The NetEase Cloud Music history is a story of rapid growth and strategic evolution since its official launch on April 23, 2013. Within two years, it had amassed 100 million users, a testament to its early appeal. By 2017, the user base surpassed 300 million, supported by significant financing rounds, including a 750 million CNY Series A in April 2017. The company continued its upward trajectory, securing venture funding and eventually listing on the Hong Kong Stock Exchange on December 2, 2021. This journey highlights a consistent focus on user acquisition and platform development, laying the groundwork for its current market position.
| Year | Key Event |
|---|---|
| 2013 | NetEase Cloud Music officially launched its platform. |
| 2015 | The service reached a milestone of 100 million users. |
| 2017 | Secured 750 million CNY in Series A financing, valuing the company at 8 billion CNY. |
| 2018 | Received venture funding from General Atlantic PE. |
| 2021 | Completed its Initial Public Offering on the Hong Kong Stock Exchange. |
| 2024 | Online music services revenue grew by 23.1% to RMB 5.35 billion, with adjusted net profit more than doubling. |
| Q1 2025 | Experienced an 8.4% revenue decline overall, but online music services continued to grow. |
| H1 2025 | Online music services revenue increased by 15.9% year-over-year to RMB 2.97 billion. |
The company is actively diversifying its content, focusing on strengthening its independent artist ecosystem. This includes deepening collaborations with copyright holders, such as recent K-pop partnerships, and expanding in-house music production capabilities.
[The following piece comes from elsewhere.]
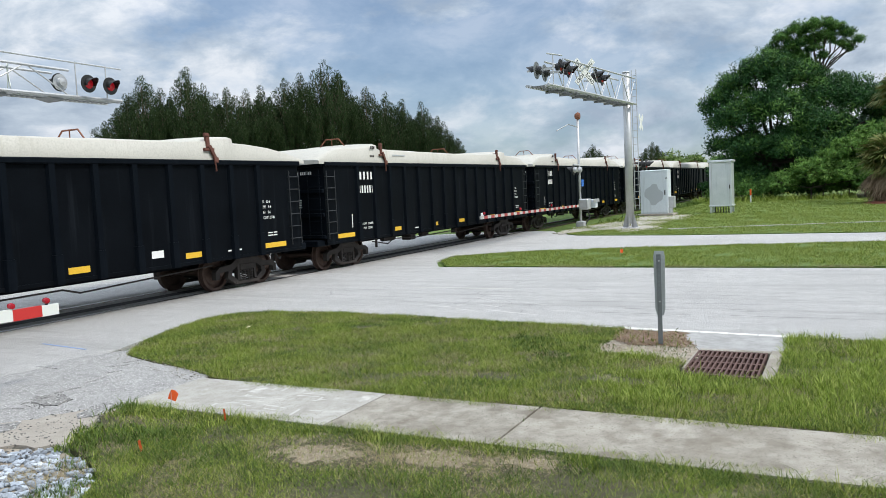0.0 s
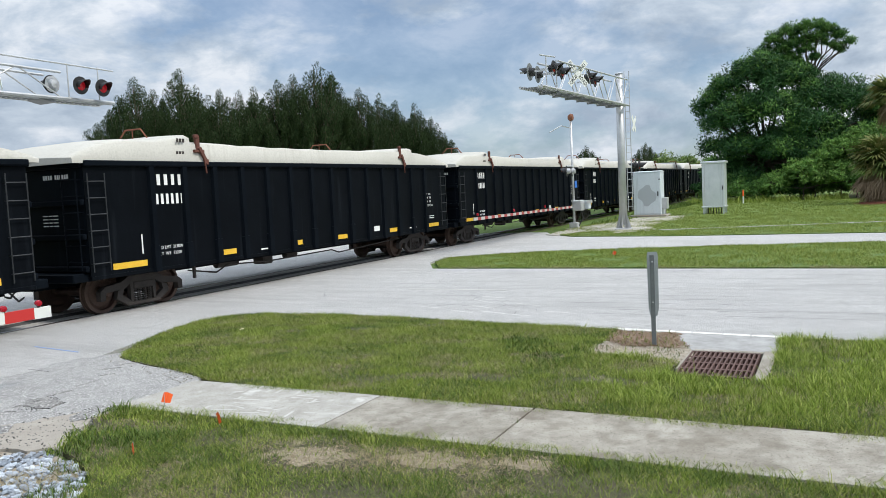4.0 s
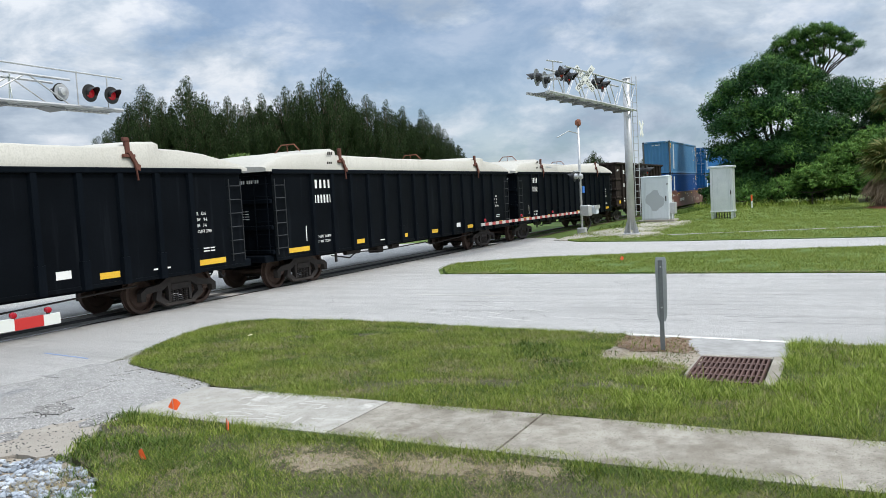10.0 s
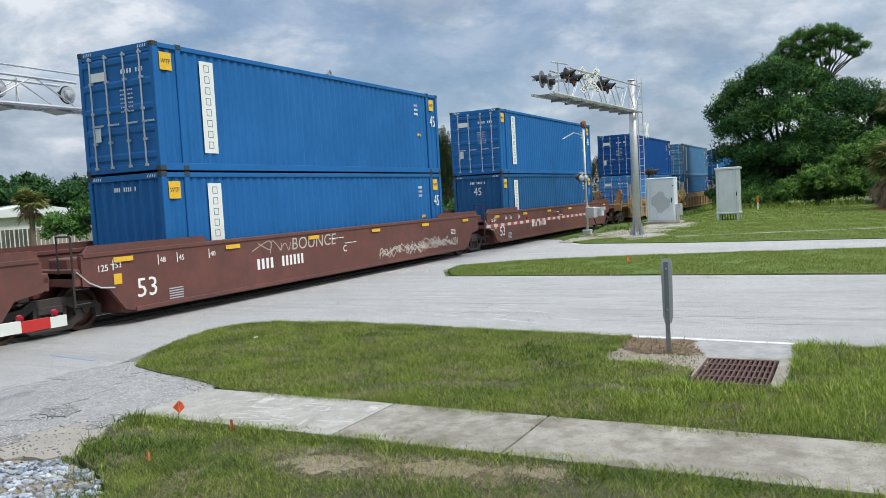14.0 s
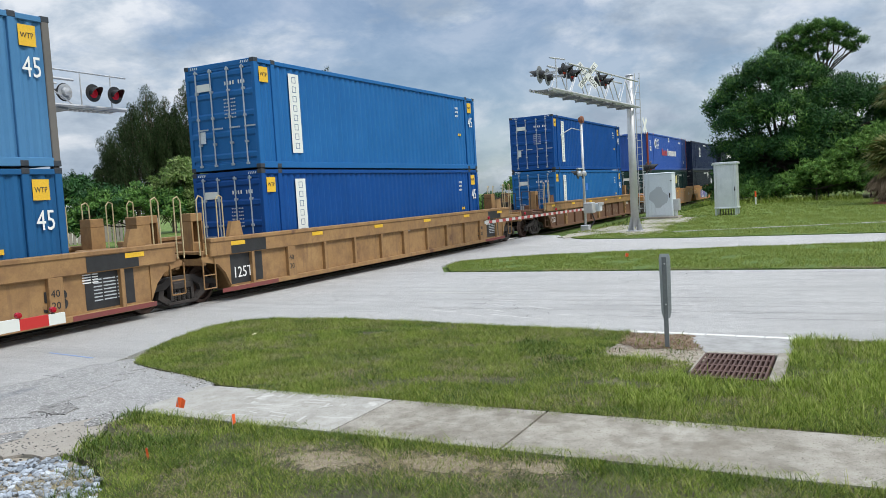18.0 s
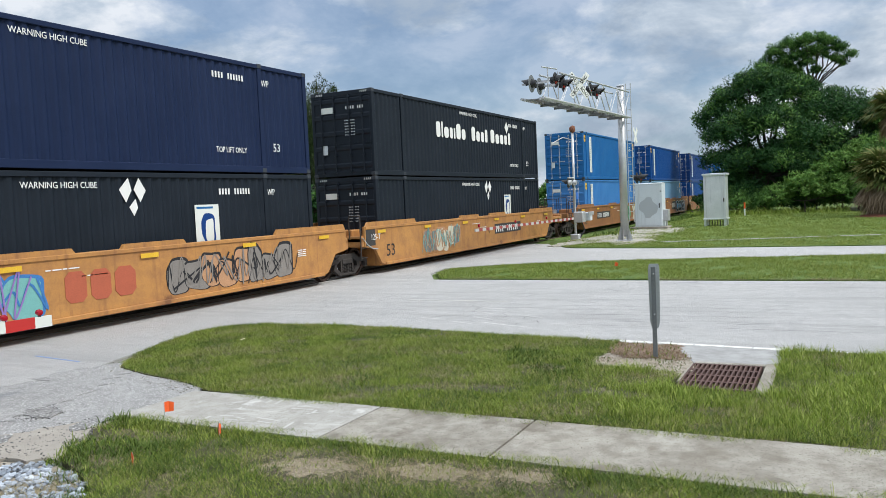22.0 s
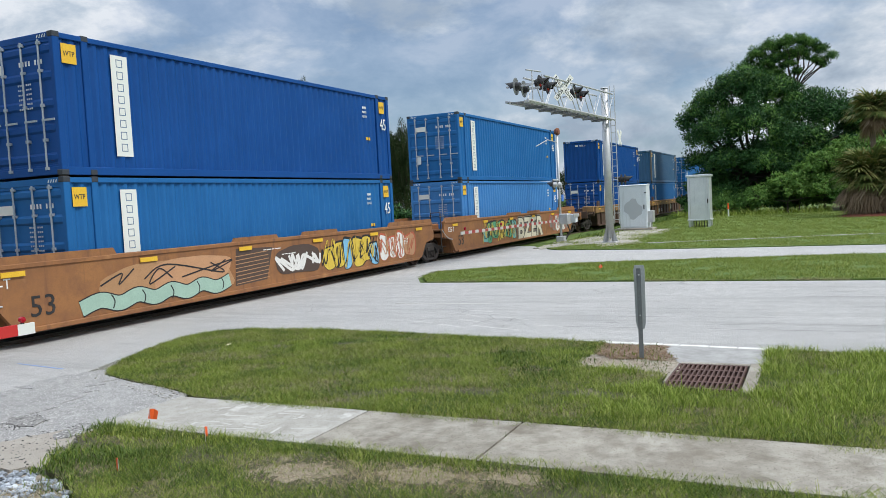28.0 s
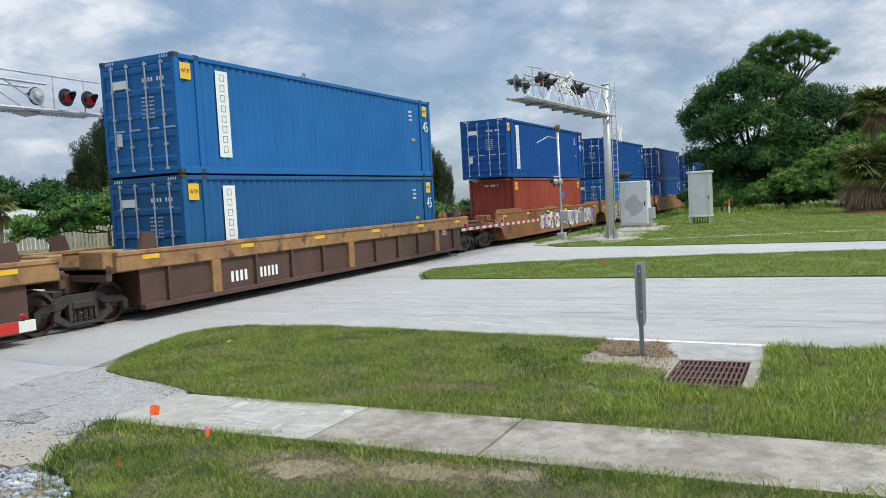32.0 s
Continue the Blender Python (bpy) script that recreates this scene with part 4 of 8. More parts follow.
# ---- the train: each car lies at its own place along the train, which runs towards -x ----
RUN = [  # seconds, metres run since 13 s
    (0, -255.1), (3, -196.3), (6, -137.5), (9, -78.7), (11, -39.5), (12, -19.85), (13, 0.0), (14, 19.8), (15, 39.55), (16.5, 69.25),
    (17, 79.1), (18, 98.95), (19, 118.75), (20, 138.45), (21, 158.1), (22, 177.65), (23, 197.2), (24, 216.75), (25, 236.3),
    (26, 256.0), (27.5, 285.5), (28, 295.35), (29, 315.35), (30, 335.3), (31, 355.1), (32, 374.85)]
MOVING = []  # (object, place along the train, side shift, height)


def moves(ob, q, y=0.0, z=0.0):
    ob.location = (q + 255.1, y, z)
    MOVING.append((ob, q, y, z))
    return ob


WHEEL_R = 0.457


def wheelset_mesh():
    s = Shape()
    s.tube((0, -0.9, 0), (0, 0.9, 0), 0.08, n=10)
    for sg in (-1, 1):
        a = sg * 0.72
        s.lathe([(0.08, a - sg * 0.03), (0.13, a - sg * 0.06), (0.17, a), (0.30, a + sg * 0.005), (0.385, a - sg * 0.04), (0.385, a + sg * 0.06),
                 (WHEEL_R, a + sg * 0.06), (WHEEL_R, a - sg * 0.05), (0.482, a - sg * 0.055), (0.482, a - sg * 0.08), (0.34, a - sg * 0.08),
                 (0.30, a - sg * 0.03), (0.17, a - sg * 0.035), (0.08, a - sg * 0.06)], 1, 24)
        s.lathe([(0.0, sg * 0.99), (0.09, sg * 0.985), (0.10, sg * 0.9), (0.085, sg * 0.88)], 1, 10)
        for k in range(3):
            t = 2.1 * k
            s.tube((0.06 * math.cos(t), sg * 0.99, 0.06 * math.sin(t)), (0.06 * math.cos(t), sg * 1.005, 0.06 * math.sin(t)), 0.014, n=5)
    return s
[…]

Future plans involve enhancing premium services and improving the overall user experience. Innovations like advanced AI tools for music creation and personalized recommendations are key to deepening user engagement.
Analysts predict a five-year revenue CAGR of 9% for online music services, with operating margins expected to rise from 15% in 2024 to 26% by 2029. This aligns with the Growth Strategy of NetEase Cloud Music, focusing on core music business and cost optimization.
While a decline in social entertainment services presents a challenge, the strategic emphasis on the core music business and implemented cost optimization measures are anticipated to ensure sustained profitability and continued growth for the platform.